§ Source material:
[BEGIN]
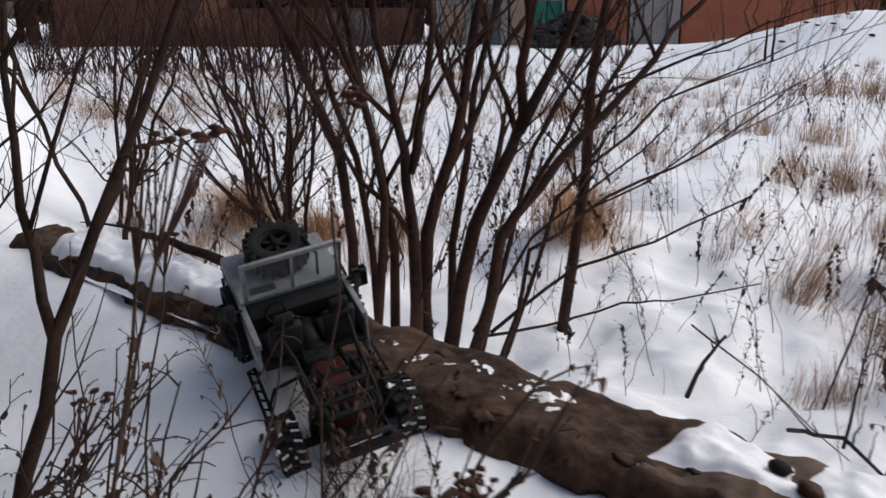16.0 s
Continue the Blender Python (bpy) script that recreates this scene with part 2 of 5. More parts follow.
# wheel marks: from, to, depth, sharpness of the tread
RUTS = (((-0.035, 1.457), (0.80, 1.75), 0.013, 1.0), ((-0.10, 1.36), (0.65, 1.66), 0.014, 1.0), ((-0.30, 1.273), (-0.147, 1.41), 0.011, 0.8), ((-0.85, 1.10), (-0.40, 1.215), 0.006, 0.0), ((-0.95, 1.04), (-0.55, 1.11), 0.006, 0.0),
        ((-0.45, 1.73), (0.0, 1.85), 0.007, 0.4), ((-0.25, 1.72), (0.40, 1.87), 0.010, 0.9), ((-0.20, 1.56), (0.20, 1.72), 0.011, 0.8), ((-0.50, 1.44), (-0.25, 1.58), 0.010, 0.6), ((-0.85, 1.28), (-0.45, 1.40), 0.006, 0.0),
        ((-1.30, 0.98), (-0.90, 1.06), 0.006, 0.0), ((-0.70, 0.95), (-0.10, 1.10), 0.004, 0.0))


def ruts(x, y):
    z = 0 * x
    for k, ((x0, y0), (x1, y1), depth, crisp) in enumerate(RUTS):
        span = math.hypot(x1 - x0, y1 - y0)
        ux, uy = (x1 - x0) / span, (y1 - y0) / span
        s = (x - x0) * ux + (y - y0) * uy
        w = (y - y0) * ux - (x - x0) * uy + 0.012 * ripple(s, 0 * y + k, 0.16, 13)
        on = ease(-0.08, 0.06, s) * ease(-0.08, 0.06, span - s) * np.clip(0.75 + 0.9 * ripple(x, y, 0.22, 12), 0, 1)
        tread = crisp * np.clip(0.5 + 1.1 * np.sin(2 * math.pi * (s + 0.35 * abs(w)) / 0.0165), 0, 1) * np.clip(1.6 * ripple(x, y, 0.17, 50) + 0.6 * crisp, 0, 1)
        z = z - on * depth * (np.exp(-(w / 0.021) ** 4) * (0.40 + 0.55 * tread) + 0.35 * np.exp(-(w / 0.045) ** 2))
        z = z + on * 0.40 * depth * np.exp(-((abs(w) - 0.045) / 0.020) ** 2)
    return z


# bared slab edges: middle, half length, line across, slant, depth of the hollow before them
NOTCHES = ((-0.085, 0.074, 1.440, -0.26, 0.030), (0.143, 0.044, 1.462, -0.12, 0.018), (0.408, 0.248, 1.422, -0.10, 0.050))


def scrapes(x, y):
    """Slanting wheel marks up the drift before the pile."""
    z = 0 * x
    for y0, wide, depth in ((0.24, 0.040, 0.014), (0.36, 0.045, 0.018), (0.49, 0.038, 0.019), (0.61, 0.030, 0.012)):
        d = (y - (y0 - 0.42 * x + 0.022 * ripple(x, 0 * y + y0, 0.25, 18))) / wide
        z = z - 0.45 * depth * np.exp(-d ** 2) * ease(-1.25, -1.50, x) * ease(-2.30, -2.05, x) * np.clip(0.75 + 0.6 * ripple(x, y, 0.22, 20), 0.2, 1.2)
    return z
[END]
§ What to produce: Repeat the data exactly, without the pictures.

§ The reply:
16.0 s
Continue the Blender Python (bpy) script that recreates this scene with part 2 of 5. More parts follow.
# wheel marks: from, to, depth, sharpness of the tread
RUTS = (((-0.035, 1.457), (0.80, 1.75), 0.013, 1.0), ((-0.10, 1.36), (0.65, 1.66), 0.014, 1.0), ((-0.30, 1.273), (-0.147, 1.41), 0.011, 0.8), ((-0.85, 1.10), (-0.40, 1.215), 0.006, 0.0), ((-0.95, 1.04), (-0.55, 1.11), 0.006, 0.0),
        ((-0.45, 1.73), (0.0, 1.85), 0.007, 0.4), ((-0.25, 1.72), (0.40, 1.87), 0.010, 0.9), ((-0.20, 1.56), (0.20, 1.72), 0.011, 0.8), ((-0.50, 1.44), (-0.25, 1.58), 0.010, 0.6), ((-0.85, 1.28), (-0.45, 1.40), 0.006, 0.0),
        ((-1.30, 0.98), (-0.90, 1.06), 0.006, 0.0), ((-0.70, 0.95), (-0.10, 1.10), 0.004, 0.0))


def ruts(x, y):
    z = 0 * x
    for k, ((x0, y0), (x1, y1), depth, crisp) in enumerate(RUTS):
        span = math.hypot(x1 - x0, y1 - y0)
        ux, uy = (x1 - x0) / span, (y1 - y0) / span
        s = (x - x0) * ux + (y - y0) * uy
        w = (y - y0) * ux - (x - x0) * uy + 0.012 * ripple(s, 0 * y + k, 0.16, 13)
        on = ease(-0.08, 0.06, s) * ease(-0.08, 0.06, span - s) * np.clip(0.75 + 0.9 * ripple(x, y, 0.22, 12), 0, 1)
        tread = crisp * np.clip(0.5 + 1.1 * np.sin(2 * math.pi * (s + 0.35 * abs(w)) / 0.0165), 0, 1) * np.clip(1.6 * ripple(x, y, 0.17, 50) + 0.6 * crisp, 0, 1)
        z = z - on * depth * (np.exp(-(w / 0.021) ** 4) * (0.40 + 0.55 * tread) + 0.35 * np.exp(-(w / 0.045) ** 2))
        z = z + on * 0.40 * depth * np.exp(-((abs(w) - 0.045) / 0.020) ** 2)
    return z


# bared slab edges: middle, half length, line across, slant, depth of the hollow before them
NOTCHES = ((-0.085, 0.074, 1.440, -0.26, 0.030), (0.143, 0.044, 1.462, -0.12, 0.018), (0.408, 0.248, 1.422, -0.10, 0.050))


def scrapes(x, y):
    """Slanting wheel marks up the drift before the pile."""
    z = 0 * x
    for y0, wide, depth in ((0.24, 0.040, 0.014), (0.36, 0.045, 0.018), (0.49, 0.038, 0.019), (0.61, 0.030, 0.012)):
        d = (y - (y0 - 0.42 * x + 0.022 * ripple(x, 0 * y + y0, 0.25, 18))) / wide
        z = z - 0.45 * depth * np.exp(-d ** 2) * ease(-1.25, -1.50, x) * ease(-2.30, -2.05, x) * np.clip(0.75 + 0.6 * ripple(x, y, 0.22, 20), 0.2, 1.2)
    return z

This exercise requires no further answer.